◆ **Provided material**
** BEGIN **
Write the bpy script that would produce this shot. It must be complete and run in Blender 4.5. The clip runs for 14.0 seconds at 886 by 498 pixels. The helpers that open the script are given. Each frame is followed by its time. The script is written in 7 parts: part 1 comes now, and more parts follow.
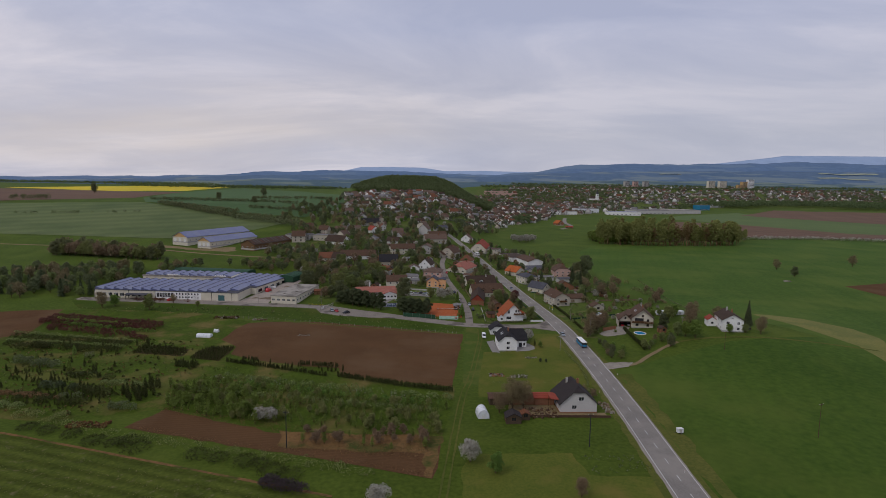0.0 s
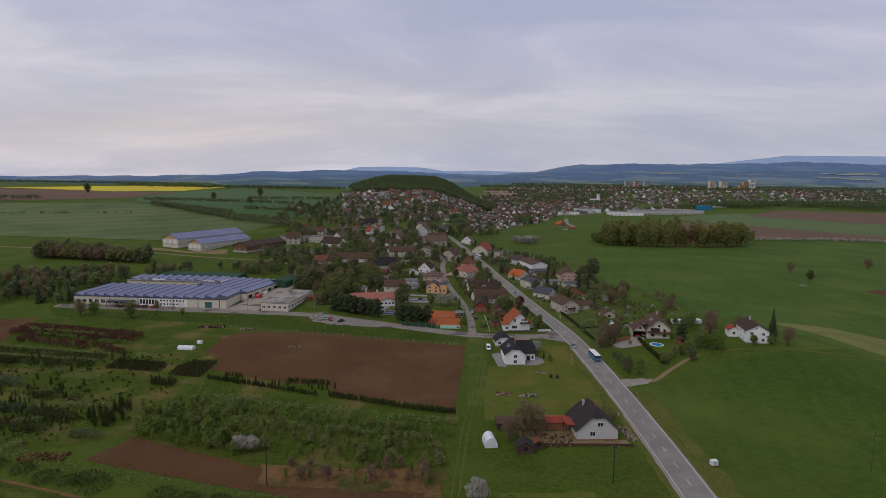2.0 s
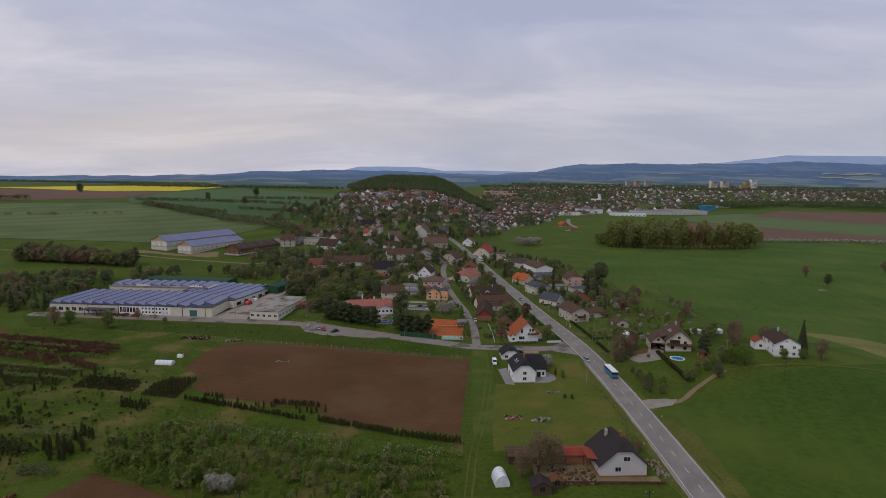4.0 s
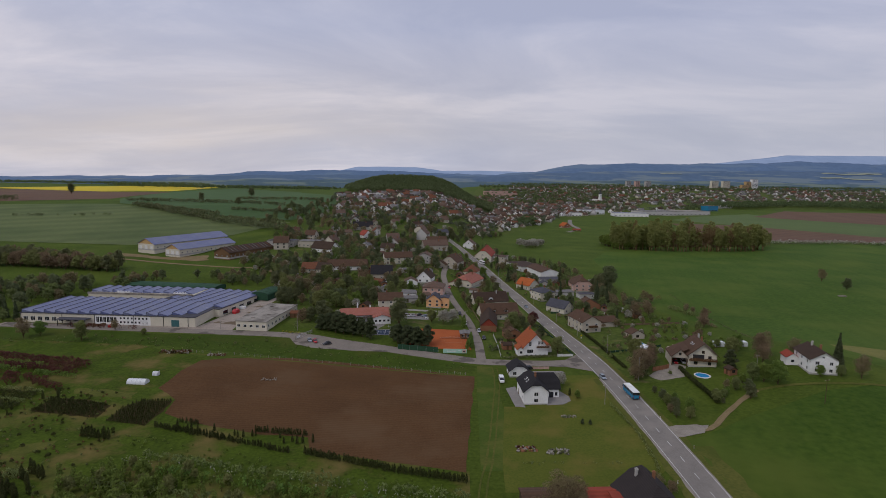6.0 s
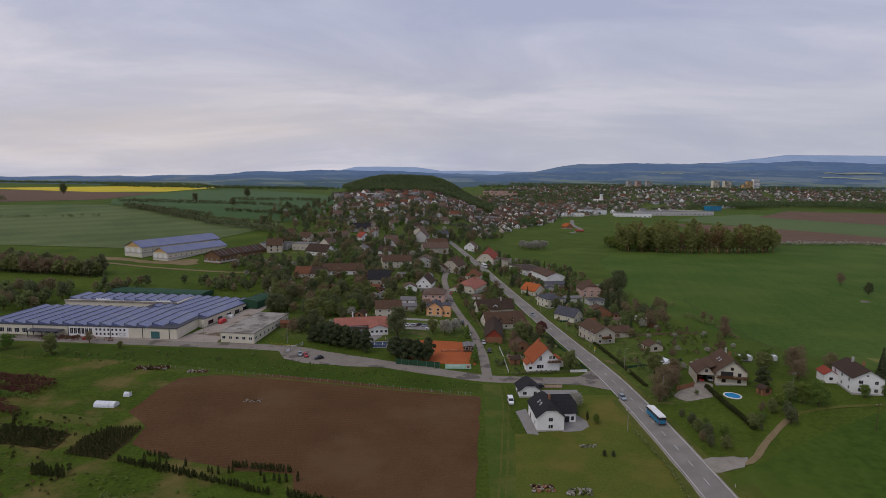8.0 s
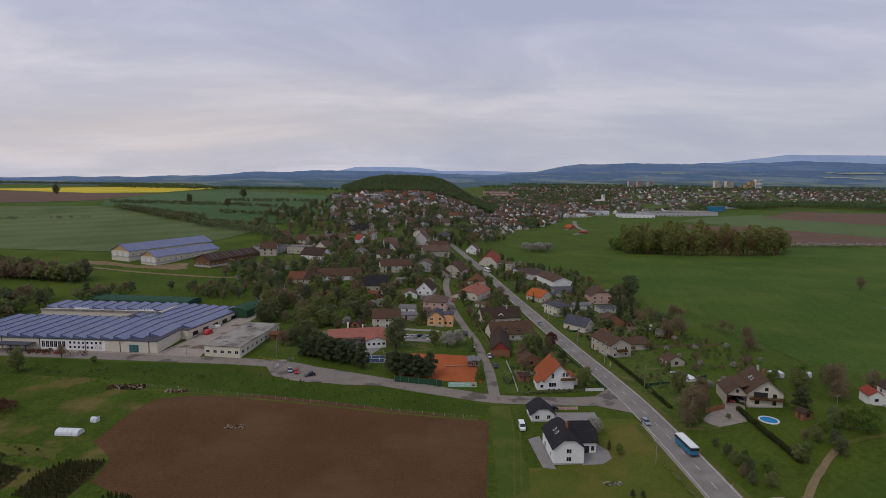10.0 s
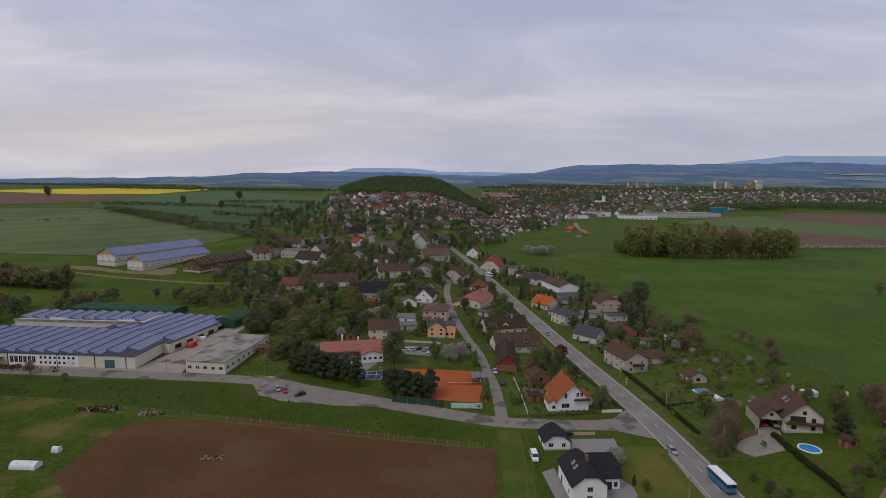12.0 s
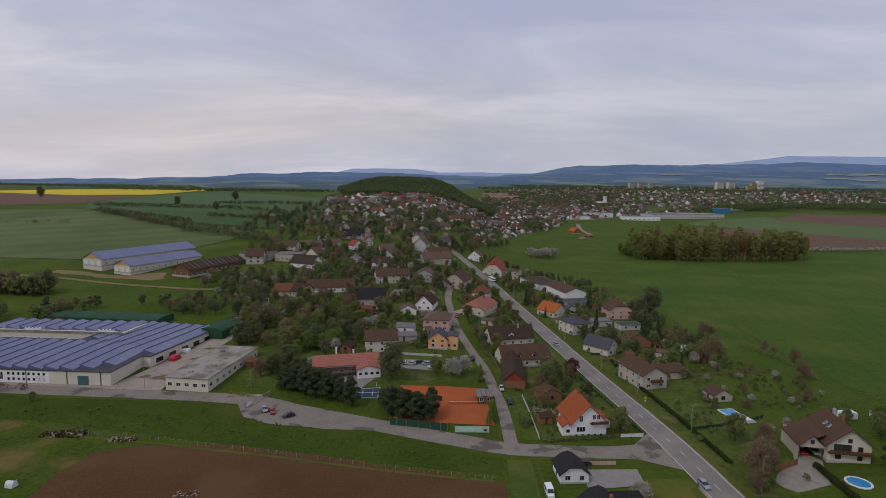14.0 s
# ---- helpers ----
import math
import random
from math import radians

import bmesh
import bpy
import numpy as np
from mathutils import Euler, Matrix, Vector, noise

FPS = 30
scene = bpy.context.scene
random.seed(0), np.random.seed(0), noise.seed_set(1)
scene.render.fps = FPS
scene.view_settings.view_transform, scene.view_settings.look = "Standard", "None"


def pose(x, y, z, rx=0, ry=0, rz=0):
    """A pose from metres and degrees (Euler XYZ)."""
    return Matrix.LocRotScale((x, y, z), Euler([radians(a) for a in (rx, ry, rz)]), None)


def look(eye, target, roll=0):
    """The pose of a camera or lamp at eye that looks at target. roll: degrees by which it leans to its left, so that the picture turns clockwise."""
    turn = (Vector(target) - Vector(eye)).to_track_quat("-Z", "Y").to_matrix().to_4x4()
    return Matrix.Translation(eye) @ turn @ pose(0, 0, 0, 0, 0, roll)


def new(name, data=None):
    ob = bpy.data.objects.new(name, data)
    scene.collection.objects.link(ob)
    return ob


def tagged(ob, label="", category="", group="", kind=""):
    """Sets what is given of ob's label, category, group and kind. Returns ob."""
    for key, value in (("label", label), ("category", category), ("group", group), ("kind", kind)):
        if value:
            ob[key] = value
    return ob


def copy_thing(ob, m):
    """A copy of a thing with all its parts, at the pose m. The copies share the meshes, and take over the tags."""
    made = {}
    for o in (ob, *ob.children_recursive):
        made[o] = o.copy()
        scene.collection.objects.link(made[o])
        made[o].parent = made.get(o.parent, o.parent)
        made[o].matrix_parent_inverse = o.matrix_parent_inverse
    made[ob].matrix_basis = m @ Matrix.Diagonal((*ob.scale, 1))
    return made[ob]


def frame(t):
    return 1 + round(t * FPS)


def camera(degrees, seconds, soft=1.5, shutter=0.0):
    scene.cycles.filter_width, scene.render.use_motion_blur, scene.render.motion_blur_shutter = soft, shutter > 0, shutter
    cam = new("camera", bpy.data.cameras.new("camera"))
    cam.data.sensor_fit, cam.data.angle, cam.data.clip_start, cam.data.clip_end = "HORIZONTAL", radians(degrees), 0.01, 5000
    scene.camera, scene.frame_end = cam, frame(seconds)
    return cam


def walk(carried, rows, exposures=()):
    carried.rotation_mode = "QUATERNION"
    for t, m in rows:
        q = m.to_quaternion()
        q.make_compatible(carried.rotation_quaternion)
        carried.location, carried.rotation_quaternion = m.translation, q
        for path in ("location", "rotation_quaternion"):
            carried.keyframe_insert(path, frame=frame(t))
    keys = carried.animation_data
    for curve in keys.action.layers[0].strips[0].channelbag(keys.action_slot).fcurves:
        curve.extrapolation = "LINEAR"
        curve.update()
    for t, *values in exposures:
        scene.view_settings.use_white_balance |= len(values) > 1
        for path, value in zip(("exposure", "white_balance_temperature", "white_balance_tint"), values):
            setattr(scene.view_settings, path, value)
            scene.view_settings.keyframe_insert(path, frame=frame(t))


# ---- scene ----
** END **
◆ **Task instructions**
Print the listing above in full, exactly as written. Omit any pictures.

◆ **Solved exercise**
Write the bpy script that would produce this shot. It must be complete and run in Blender 4.5. The clip runs for 14.0 seconds at 886 by 498 pixels. The helpers that open the script are given. Each frame is followed by its time. The script is written in 7 parts: part 1 comes now, and more parts follow.
0.0 s
2.0 s
4.0 s
6.0 s
8.0 s
10.0 s
12.0 s
14.0 s
# ---- helpers ----
import math
import random
from math import radians

import bmesh
import bpy
import numpy as np
from mathutils import Euler, Matrix, Vector, noise

FPS = 30
scene = bpy.context.scene
random.seed(0), np.random.seed(0), noise.seed_set(1)
scene.render.fps = FPS
scene.view_settings.view_transform, scene.view_settings.look = "Standard", "None"


def pose(x, y, z, rx=0, ry=0, rz=0):
    """A pose from metres and degrees (Euler XYZ)."""
    return Matrix.LocRotScale((x, y, z), Euler([radians(a) for a in (rx, ry, rz)]), None)


def look(eye, target, roll=0):
    """The pose of a camera or lamp at eye that looks at target. roll: degrees by which it leans to its left, so that the picture turns clockwise."""
    turn = (Vector(target) - Vector(eye)).to_track_quat("-Z", "Y").to_matrix().to_4x4()
    return Matrix.Translation(eye) @ turn @ pose(0, 0, 0, 0, 0, roll)


def new(name, data=None):
    ob = bpy.data.objects.new(name, data)
    scene.collection.objects.link(ob)
    return ob


def tagged(ob, label="", category="", group="", kind=""):
    """Sets what is given of ob's label, category, group and kind. Returns ob."""
    for key, value in (("label", label), ("category", category), ("group", group), ("kind", kind)):
        if value:
            ob[key] = value
    return ob


def copy_thing(ob, m):
    """A copy of a thing with all its parts, at the pose m. The copies share the meshes, and take over the tags."""
    made = {}
    for o in (ob, *ob.children_recursive):
        made[o] = o.copy()
        scene.collection.objects.link(made[o])
        made[o].parent = made.get(o.parent, o.parent)
        made[o].matrix_parent_inverse = o.matrix_parent_inverse
    made[ob].matrix_basis = m @ Matrix.Diagonal((*ob.scale, 1))
    return made[ob]


def frame(t):
    return 1 + round(t * FPS)


def camera(degrees, seconds, soft=1.5, shutter=0.0):
    scene.cycles.filter_width, scene.render.use_motion_blur, scene.render.motion_blur_shutter = soft, shutter > 0, shutter
    cam = new("camera", bpy.data.cameras.new("camera"))
    cam.data.sensor_fit, cam.data.angle, cam.data.clip_start, cam.data.clip_end = "HORIZONTAL", radians(degrees), 0.01, 5000
    scene.camera, scene.frame_end = cam, frame(seconds)
    return cam


def walk(carried, rows, exposures=()):
    carried.rotation_mode = "QUATERNION"
    for t, m in rows:
        q = m.to_quaternion()
        q.make_compatible(carried.rotation_quaternion)
        carried.location, carried.rotation_quaternion = m.translation, q
        for path in ("location", "rotation_quaternion"):
            carried.keyframe_insert(path, frame=frame(t))
    keys = carried.animation_data
    for curve in keys.action.layers[0].strips[0].channelbag(keys.action_slot).fcurves:
        curve.extrapolation = "LINEAR"
        curve.update()
    for t, *values in exposures:
        scene.view_settings.use_white_balance |= len(values) > 1
        for path, value in zip(("exposure", "white_balance_temperature", "white_balance_tint"), values):
            setattr(scene.view_settings, path, value)
            scene.view_settings.keyframe_insert(path, frame=frame(t))


# ---- scene ----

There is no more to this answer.